The rest of the choir stalls - in beautiful oak - are carved with a similarly joyful touch. Here you can see the carving at the bench end of the stalls on the south of the choir. The figure at the top is of an elephant carrying a most fanciful howdah. Since the arrival of the first elephant in England, in 43 CE - brought by the Emperor Claudius - the animal has induced awe. In 1255 King Louis of France gave his fellow monarch, King Henry III, an elephant for the menagerie in what had been the moat at the Tower of London. A writer of the period, Matthew Paris, had produced a manuscript which showed an elephant carrying a howdah. Unfortunately, the general belief was that elephants could carry 'stone castles' with armed men on their back - just as you can see in the carving!
In front of the elephant is a kneeling centaur. These fanciful beasts, half man, half horse, had their roots in Greek mythology. In some cases they are described as being wise teachers (rather like those depicted in 'The Chronicles of Narnia') and in other situations are fierce warriors. This one is shown carrying an axe and a round shield. Unfortunately, his arm has suffered some damage, as his right hand and part of his lower arm is missing.

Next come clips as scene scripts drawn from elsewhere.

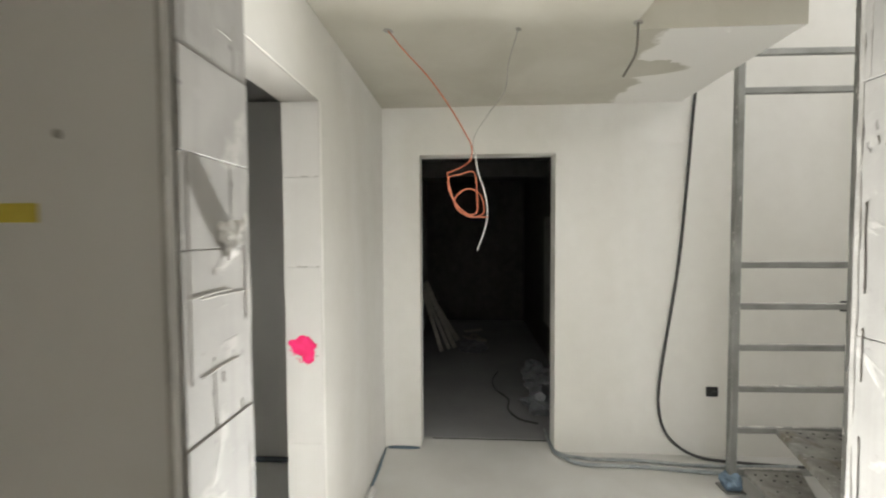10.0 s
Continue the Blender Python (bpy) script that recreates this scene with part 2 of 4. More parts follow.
FOAM = plain("blue_edge_foam", (0.095, 0.15, 0.195), (0.18, 0.25, 0.30), 9, 0.5, 0, 0.3, 40)
# blue foam with shade put into its colour, also for the gap at wall feet
FOAM_SHADE_GAP = plain("foam_shade_and_gap", (0.025, 0.03, 0.036), (0.05, 0.06, 0.07), 9, 0.6, 0, 0.3, 40)
FOAM_SCRAP = plain("pale_blue_foam", (0.25, 0.50, 0.70), (0.38, 0.62, 0.80), 12, 0.55, 0, 0.3, 60)
PVC = plain("white_window_plastic", (0.78, 0.78, 0.79), (0.83, 0.83, 0.84), 3, 0.28, 0, 0.02, 80, 0.33)
RUBBER = plain("dark_gasket", (0.02, 0.02, 0.02), (0.04, 0.04, 0.04), 10, 0.6)
BLACK = plain("black_plastic", (0.012, 0.012, 0.013), (0.03, 0.03, 0.03), 10, 0.45)
CABLE_GREY = plain("grey_cable_sheath", (0.13, 0.12, 0.10), (0.20, 0.185, 0.16), 20, 0.45)
CABLE_BLACK = plain("black_cable_sheath", (0.035, 0.035, 0.035), (0.07, 0.07, 0.068), 20, 0.45)
CABLE_ORANGE = plain("orange_cable_sheath", (0.50, 0.14, 0.07), (0.60, 0.20, 0.11), 20, 0.42)
CABLE_WHITE = plain("white_cable_sheath", (0.72, 0.72, 0.70), (0.82, 0.82, 0.80), 20, 0.42)
ALU = plain("dusty_aluminium", (0.205, 0.207, 0.195), (0.33, 0.332, 0.317), 5, 0.42, 0.32, 0.2, 45, 0.6)


def dusted_metal_material():
    """Aluminium under dried plaster dust, with brown trodden dirt and bare scuffs."""
    m, n, l, p = shader("plaster_dusted_aluminium")
    v = coords(n, l)
    col = ramp(n, l, noise_tex(n, l, v, 9, 5), [(0.32, (0.24, 0.236, 0.22)), (0.68, (0.44, 0.432, 0.41))])
    dirt = ramp(n, l, noise_tex(n, l, v, 6.5, 5, 0.6, 0.5), [(0.50, grey(0.0)), (0.66, grey(0.75))])
    col = mix(n, l, dirt, col, (0.20, 0.168, 0.118))
    scuff = ramp(n, l, noise_tex(n, l, v, 38, 4, 0.6), [(0.60, grey(0.0)), (0.68, grey(0.6))])
    col = mix(n, l, scuff, col, (0.56, 0.55, 0.53))
    l.new(col, p.inputs["Base Color"])
    p.inputs["Metallic"].default_value = 0.2
    p.inputs["Roughness"].default_value = 0.7
    bump(n, l, p, noise_tex(n, l, v, 60, 3), 0.35, 0.004)
    return m


ALU_PALE = dusted_metal_material()
ALU_BRIGHT = plain("clean_aluminium", (0.40, 0.405, 0.395), (0.55, 0.555, 0.54), 6, 0.4, 0.3, 0.1, 60, 0.55)
SPLASH = plain("dried_plaster_splash", (0.72, 0.71, 0.68), (0.84, 0.83, 0.81), 30, 0.85)
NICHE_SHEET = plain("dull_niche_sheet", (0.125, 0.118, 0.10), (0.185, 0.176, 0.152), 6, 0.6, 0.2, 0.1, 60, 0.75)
ZINC = plain("galvanised_sheet", (0.19, 0.186, 0.172), (0.26, 0.255, 0.238), 6, 0.55, 0.35, 0.1, 60, 0.7)
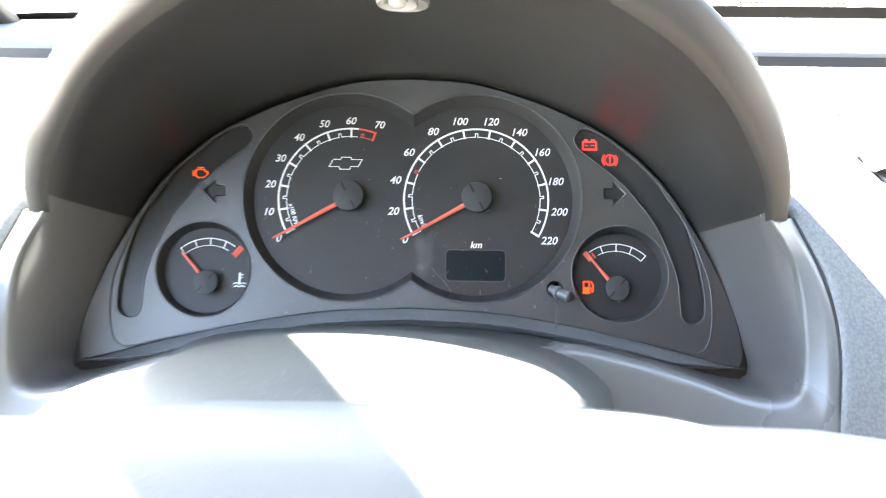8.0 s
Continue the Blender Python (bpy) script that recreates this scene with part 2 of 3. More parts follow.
def sheet(outlines, y):
    """Thin printed shapes in the dial plane at depth y, 0.06 mm thick, each outline filled by itself."""
    bm = bmesh.new()
    for pts in outlines:
        f = bm.faces.new([bm.verts.new((x, y, z)) for x, z in pts])
        f.normal_update()
        if f.normal.y > 0:
            f.normal_flip()
    return bm


def ring_sheet(cx, cz, r0, r1, a0, a1, y, n=64):
    bm = bmesh.new()
    o, i = arc(cx, cz, r1, a0, a1, n), arc(cx, cz, r0, a0, a1, n)
    vo, vi = [bm.verts.new((x, y, z)) for x, z in o], [bm.verts.new((x, y, z)) for x, z in i]
    for k in range(n):
        bm.faces.new((vo[k], vo[k + 1], vi[k + 1], vi[k]))
    bmesh.ops.recalc_face_normals(bm, faces=bm.faces)
    return bm


def merge(*bms):
    out = bmesh.new()
    for b in bms:
        me = bpy.data.meshes.new("tmp")
        b.to_mesh(me)
        b.free()
        out.from_mesh(me)
        bpy.data.meshes.remove(me)
    return out


def lettering(text, x, z, size, y, turn=0.0, shear=0.25, bold=0.02, wide=1.0):
    """Raised print of a short text, centred at (x, z) in the dial plane."""
    cu = bpy.data.curves.new("text", "FONT")
    cu.body, cu.size, cu.shear, cu.offset = text, size, shear, bold * size
    cu.align_x, cu.align_y = "CENTER", "CENTER"
    cu.resolution_u = 3
    ob = new("text", cu)
    me = bpy.data.meshes.new_from_object(ob.evaluated_get(bpy.context.evaluated_depsgraph_get()))
    bpy.data.objects.remove(ob)
    bm = bmesh.new()
    bm.from_mesh(me)
    bpy.data.meshes.remove(me)
    xs, ys = [v.co.x for v in bm.verts], [v.co.y for v in bm.verts]
    mx, my = (min(xs) + max(xs)) / 2, (min(ys) + max(ys)) / 2
    c, s = math.cos(radians(turn)), math.sin(radians(turn))
    for v in bm.verts:
        u, w = (v.co.x - mx) * wide, v.co.y - my
        v.co = (x + u * c - w * s, y, z + u * s + w * c)
    bmesh.ops.recalc_face_normals(bm, faces=bm.faces)
    for f in bm.faces:
        if f.normal.y > 0:
            f.normal_flip()
    return bm


def curve_points(pts, n):
    """n points at even steps along a smooth line through pts (Catmull-Rom)."""
    p = [np.array(q, float) for q in pts]
    p = [2 * p[0] - p[1]] + p + [2 * p[-1] - p[-2]]
    fine = []
    for i in range(1, len(p) - 2):
        for t in np.linspace(0, 1, 16, endpoint=False):
            fine.append(0.5 * (2 * p[i] + (p[i + 1] - p[i - 1]) * t + (2 * p[i - 1] - 5 * p[i] + 4 * p[i + 1] - p[i + 2]) * t * t
                               + (3 * p[i] - p[i - 1] - 3 * p[i + 1] + p[i + 2]) * t ** 3))
    fine.append(p[-2])
    fine = np.array(fine)
    s = np.concatenate([[0], np.cumsum(np.linalg.norm(np.diff(fine, axis=0), axis=1))])
    return [tuple(np.interp(u, s, fine[:, k]) for k in range(fine.shape[1])) for u in np.linspace(0, s[-1], n)]


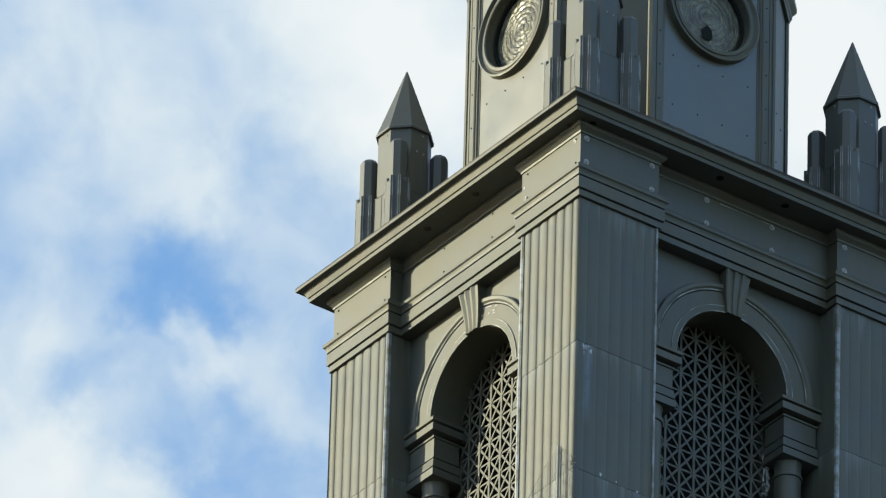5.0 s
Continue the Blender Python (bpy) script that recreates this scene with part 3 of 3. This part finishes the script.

Above the stall is an heraldic achievement, that is a shield and its accompanying adjuncts (many people would refer to this as a 'coat of arms'; this term - in this case - is incorrect) It is normally difficult to blazon an achievement when you can only see half of it, but in this instance it is relatively easy to deduce - since we can see a bishop's mitre, a paschal lamb, and saltire bearing golden keys, this must signify the Bishop of Ripon and Leeds - that and the small 'Reserved' sign on the seat below!
What of William Bromflet, you say?
Well, he did rather well for himself. Of the three 'hands' identified in the Ripon carvings (Hands A, B and C), 'Hand A' is responsible for the whole of the south choir stalls - and it is likely his. William was being paid 6 pence a day at this time, Christopher Bromflet the same, Ranulf Bromflet 4 pence, and Robert Dowyer and Radulf Turrett 4 pence also. William became famous for his carving, and was elected 'Wakeman' (equivalent to a modern day mayor) of Ripon in 1511.
Oh, and one more thing. A rural clergyman, one Charles Dodgson, was once made a Canon of Ripon Cathedral. It is said that his eldest son, a certain Charles Lutwidge Dodgson, was much influenced by the whimsical creatures carved into the woodwork of the choir stalls. You might know him better by his pen name - Lewis Carroll.
Ripon Cathedral is a wonderfully peaceful place, and whatever your faith - or even if you profess none - the art and beauty contained within is manna to the soul."
"The earliest record of an organ in the Cathedral is from 1399. In 1667 William Preston built an organ of five stops for £10. Gerard Smith built an organ in 1690; a few pipes survive in the present Swell Organ (stops 41 and 45). The organ was enlarged in 1838 by Renn of Manchester, when a new case was provided.
In 1878 a new three-manual organ was built by T.C. Lewis, with new cases by Sir George Gilbert Scott. The organ was restored by Hill & Son in 1902, and in 1912 a reconstruction was begun by Harrison & Harrison. This work was interrupted by the first world war and was not completed until 1926. The action was converted to electro-pneumatic by Compton in 1950, but the tonal scheme was not changed.
In 1963 the organ was overhauled by Harrison & Harrison, with changes to the Choir and Pedal Organs. The electrical system was renewed in 1988, when the Solo Orchestral Trumpet was added. A second, mobile console was provided in 2001.
A general overhaul in 2013 includes attention to the wind system and the provision of additional accessories at the screen console. "
Somewhere in there too is a carving of a man raising his tunic to reveal his 'member'!